Your task: Set down exactly the lines in the records below that run from the line with "5. More parts follow." to the line with "0.035), bump=0.6, rough=0.8)", inclusive, and nothing more.

## Start Dataset extract

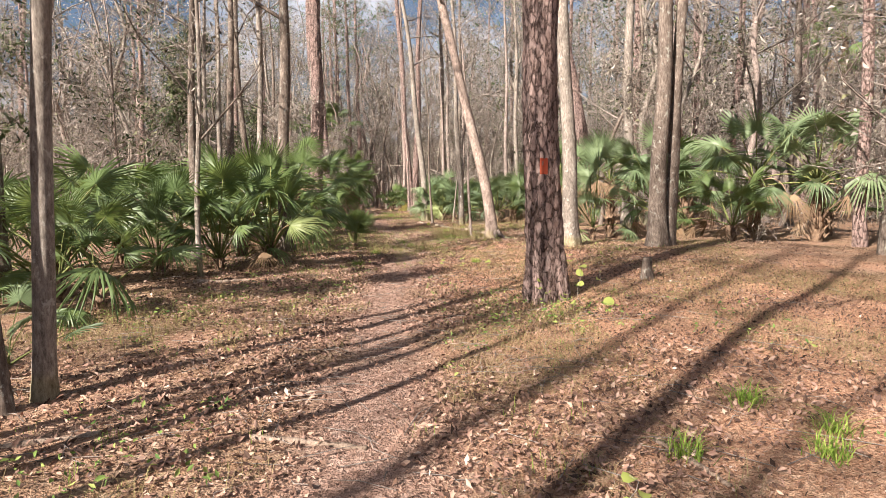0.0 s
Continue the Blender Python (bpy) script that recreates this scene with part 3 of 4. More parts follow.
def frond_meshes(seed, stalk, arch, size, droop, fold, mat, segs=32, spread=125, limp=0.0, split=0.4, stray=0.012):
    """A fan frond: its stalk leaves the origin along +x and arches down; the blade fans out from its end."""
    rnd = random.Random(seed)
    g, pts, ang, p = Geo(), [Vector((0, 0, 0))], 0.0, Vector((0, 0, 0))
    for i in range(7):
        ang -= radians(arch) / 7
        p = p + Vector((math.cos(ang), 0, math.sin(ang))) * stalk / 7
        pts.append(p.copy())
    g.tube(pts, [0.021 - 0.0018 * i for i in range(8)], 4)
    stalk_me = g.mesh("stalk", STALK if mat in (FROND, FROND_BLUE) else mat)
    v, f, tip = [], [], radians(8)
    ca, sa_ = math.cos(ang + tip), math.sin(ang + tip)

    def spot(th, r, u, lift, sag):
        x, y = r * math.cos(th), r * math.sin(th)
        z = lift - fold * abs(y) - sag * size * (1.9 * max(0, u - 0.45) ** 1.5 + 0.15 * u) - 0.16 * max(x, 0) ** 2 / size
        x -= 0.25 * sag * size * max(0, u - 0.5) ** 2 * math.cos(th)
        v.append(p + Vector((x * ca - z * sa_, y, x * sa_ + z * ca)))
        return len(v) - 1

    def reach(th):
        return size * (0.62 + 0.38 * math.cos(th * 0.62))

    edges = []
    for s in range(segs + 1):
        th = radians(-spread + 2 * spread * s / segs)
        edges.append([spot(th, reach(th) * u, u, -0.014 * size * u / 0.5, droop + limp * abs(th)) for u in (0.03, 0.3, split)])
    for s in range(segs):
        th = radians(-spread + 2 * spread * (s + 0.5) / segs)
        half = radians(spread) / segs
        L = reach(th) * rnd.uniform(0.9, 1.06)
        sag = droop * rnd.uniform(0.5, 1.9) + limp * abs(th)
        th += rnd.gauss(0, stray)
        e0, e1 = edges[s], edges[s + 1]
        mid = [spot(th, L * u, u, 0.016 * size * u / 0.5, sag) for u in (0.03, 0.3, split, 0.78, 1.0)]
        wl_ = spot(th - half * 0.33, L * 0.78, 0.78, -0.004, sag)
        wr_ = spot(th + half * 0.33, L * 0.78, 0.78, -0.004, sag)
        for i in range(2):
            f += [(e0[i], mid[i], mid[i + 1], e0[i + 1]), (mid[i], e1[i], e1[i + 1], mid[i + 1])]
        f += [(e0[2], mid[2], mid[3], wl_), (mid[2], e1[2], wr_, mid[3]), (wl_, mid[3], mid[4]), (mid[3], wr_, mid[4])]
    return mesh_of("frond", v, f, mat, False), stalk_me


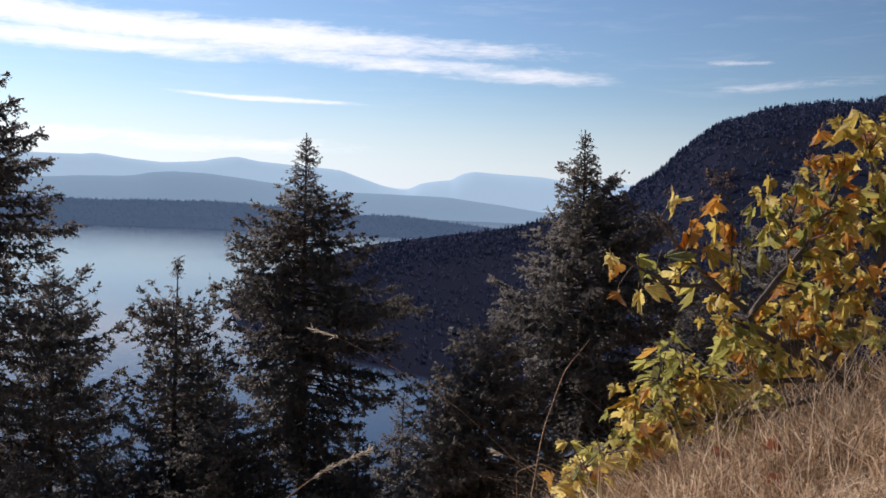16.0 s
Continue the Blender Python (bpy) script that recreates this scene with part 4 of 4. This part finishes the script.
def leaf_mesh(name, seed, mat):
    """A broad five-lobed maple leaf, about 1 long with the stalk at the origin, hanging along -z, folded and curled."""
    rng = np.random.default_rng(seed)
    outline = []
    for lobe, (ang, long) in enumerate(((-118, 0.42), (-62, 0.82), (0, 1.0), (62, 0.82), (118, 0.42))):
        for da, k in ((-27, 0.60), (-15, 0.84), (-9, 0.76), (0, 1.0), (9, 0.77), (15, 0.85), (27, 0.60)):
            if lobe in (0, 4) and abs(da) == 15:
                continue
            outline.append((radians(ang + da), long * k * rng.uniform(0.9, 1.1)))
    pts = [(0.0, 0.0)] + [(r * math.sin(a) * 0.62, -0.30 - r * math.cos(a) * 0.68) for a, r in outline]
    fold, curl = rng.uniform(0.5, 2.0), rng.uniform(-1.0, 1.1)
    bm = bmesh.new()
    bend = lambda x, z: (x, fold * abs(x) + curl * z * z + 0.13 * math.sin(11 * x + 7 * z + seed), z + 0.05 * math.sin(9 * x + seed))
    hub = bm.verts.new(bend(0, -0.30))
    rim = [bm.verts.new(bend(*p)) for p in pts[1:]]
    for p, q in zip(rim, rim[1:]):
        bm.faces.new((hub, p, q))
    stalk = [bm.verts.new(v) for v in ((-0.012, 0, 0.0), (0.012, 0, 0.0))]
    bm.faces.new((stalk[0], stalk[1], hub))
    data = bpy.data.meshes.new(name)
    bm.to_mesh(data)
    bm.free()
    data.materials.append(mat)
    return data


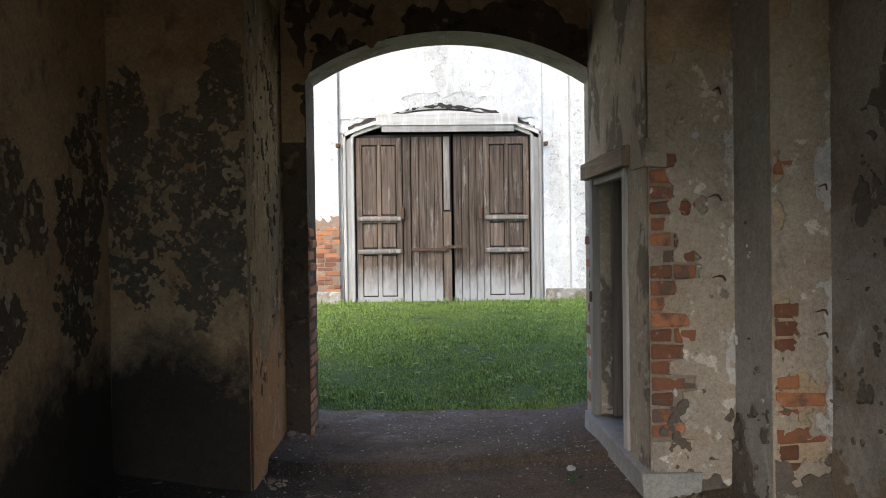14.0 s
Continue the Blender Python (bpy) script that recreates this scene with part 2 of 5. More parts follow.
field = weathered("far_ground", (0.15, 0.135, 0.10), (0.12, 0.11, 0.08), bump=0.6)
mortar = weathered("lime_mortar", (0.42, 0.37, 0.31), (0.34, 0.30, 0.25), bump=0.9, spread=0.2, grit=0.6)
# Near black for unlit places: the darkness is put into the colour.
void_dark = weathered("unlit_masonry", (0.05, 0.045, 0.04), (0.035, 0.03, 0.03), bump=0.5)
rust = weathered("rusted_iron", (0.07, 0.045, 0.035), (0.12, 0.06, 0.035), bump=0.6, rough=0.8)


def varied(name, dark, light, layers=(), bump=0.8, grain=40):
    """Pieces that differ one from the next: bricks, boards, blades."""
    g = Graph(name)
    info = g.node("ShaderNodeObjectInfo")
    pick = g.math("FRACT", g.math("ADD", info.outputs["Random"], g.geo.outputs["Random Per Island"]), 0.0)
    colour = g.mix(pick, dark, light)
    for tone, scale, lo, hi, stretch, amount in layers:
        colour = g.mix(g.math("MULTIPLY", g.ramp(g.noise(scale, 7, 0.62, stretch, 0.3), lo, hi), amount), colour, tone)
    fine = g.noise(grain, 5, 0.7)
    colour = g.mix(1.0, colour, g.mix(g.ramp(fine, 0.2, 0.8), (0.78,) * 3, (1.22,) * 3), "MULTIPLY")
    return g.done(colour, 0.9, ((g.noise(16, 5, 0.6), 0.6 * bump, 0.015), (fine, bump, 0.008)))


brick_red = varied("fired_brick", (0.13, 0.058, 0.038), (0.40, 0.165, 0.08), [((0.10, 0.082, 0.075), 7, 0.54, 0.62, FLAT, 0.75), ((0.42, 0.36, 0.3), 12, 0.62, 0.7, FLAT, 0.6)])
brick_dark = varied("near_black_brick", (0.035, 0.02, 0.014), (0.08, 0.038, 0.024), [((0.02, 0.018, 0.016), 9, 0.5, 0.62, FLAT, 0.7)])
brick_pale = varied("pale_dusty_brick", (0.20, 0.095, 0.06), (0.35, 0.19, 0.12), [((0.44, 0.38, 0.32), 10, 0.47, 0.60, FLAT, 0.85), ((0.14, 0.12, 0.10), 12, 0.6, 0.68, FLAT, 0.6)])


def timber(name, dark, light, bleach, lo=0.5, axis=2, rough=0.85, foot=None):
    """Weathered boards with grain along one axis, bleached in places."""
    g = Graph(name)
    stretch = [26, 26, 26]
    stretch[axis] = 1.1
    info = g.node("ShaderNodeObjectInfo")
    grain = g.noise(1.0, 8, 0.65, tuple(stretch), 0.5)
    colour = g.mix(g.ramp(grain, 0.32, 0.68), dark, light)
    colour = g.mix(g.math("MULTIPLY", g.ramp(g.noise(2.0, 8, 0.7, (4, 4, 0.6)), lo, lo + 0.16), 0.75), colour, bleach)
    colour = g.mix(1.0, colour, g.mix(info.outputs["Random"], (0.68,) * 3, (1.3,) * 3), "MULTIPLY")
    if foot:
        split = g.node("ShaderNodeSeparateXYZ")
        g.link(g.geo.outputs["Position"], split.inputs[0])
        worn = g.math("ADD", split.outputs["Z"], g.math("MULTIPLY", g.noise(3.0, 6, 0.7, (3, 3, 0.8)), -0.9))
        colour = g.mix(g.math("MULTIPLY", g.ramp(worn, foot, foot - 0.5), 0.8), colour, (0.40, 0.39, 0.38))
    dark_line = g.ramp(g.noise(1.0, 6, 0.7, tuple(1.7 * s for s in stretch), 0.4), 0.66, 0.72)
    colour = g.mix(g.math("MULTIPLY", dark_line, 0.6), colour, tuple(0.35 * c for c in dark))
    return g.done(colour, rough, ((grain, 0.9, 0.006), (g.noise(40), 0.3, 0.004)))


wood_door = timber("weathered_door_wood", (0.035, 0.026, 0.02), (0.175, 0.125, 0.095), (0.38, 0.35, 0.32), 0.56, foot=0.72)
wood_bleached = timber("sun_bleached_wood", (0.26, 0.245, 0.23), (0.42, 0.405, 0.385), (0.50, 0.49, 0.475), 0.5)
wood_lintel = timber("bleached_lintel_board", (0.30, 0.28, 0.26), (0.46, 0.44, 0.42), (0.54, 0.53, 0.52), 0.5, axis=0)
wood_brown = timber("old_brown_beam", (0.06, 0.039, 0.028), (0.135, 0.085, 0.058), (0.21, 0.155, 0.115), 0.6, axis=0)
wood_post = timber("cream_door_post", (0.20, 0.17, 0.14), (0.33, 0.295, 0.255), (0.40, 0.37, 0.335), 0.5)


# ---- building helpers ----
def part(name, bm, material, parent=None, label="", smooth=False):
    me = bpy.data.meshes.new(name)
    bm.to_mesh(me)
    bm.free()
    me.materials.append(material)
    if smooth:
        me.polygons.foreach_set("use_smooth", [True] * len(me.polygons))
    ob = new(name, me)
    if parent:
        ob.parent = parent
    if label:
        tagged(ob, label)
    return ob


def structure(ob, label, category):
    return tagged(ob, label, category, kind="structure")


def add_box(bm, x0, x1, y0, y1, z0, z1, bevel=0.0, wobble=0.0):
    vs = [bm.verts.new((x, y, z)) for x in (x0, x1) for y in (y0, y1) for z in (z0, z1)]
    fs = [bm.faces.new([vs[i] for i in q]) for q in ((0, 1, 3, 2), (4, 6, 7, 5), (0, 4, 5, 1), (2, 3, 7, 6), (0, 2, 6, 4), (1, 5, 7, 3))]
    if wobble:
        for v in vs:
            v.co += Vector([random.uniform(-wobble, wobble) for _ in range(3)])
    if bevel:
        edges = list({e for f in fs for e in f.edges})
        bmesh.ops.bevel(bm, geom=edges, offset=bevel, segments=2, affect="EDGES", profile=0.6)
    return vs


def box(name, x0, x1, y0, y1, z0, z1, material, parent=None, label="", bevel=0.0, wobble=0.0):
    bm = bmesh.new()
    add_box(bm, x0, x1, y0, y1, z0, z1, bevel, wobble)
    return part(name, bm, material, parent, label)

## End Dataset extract

Output for this task:
Continue the Blender Python (bpy) script that recreates this scene with part 2 of 5. More parts follow.
field = weathered("far_ground", (0.15, 0.135, 0.10), (0.12, 0.11, 0.08), bump=0.6)
mortar = weathered("lime_mortar", (0.42, 0.37, 0.31), (0.34, 0.30, 0.25), bump=0.9, spread=0.2, grit=0.6)
# Near black for unlit places: the darkness is put into the colour.
void_dark = weathered("unlit_masonry", (0.05, 0.045, 0.04), (0.035, 0.03, 0.03), bump=0.5)
rust = weathered("rusted_iron", (0.07, 0.045, 0.035), (0.12, 0.06, 0.035), bump=0.6, rough=0.8)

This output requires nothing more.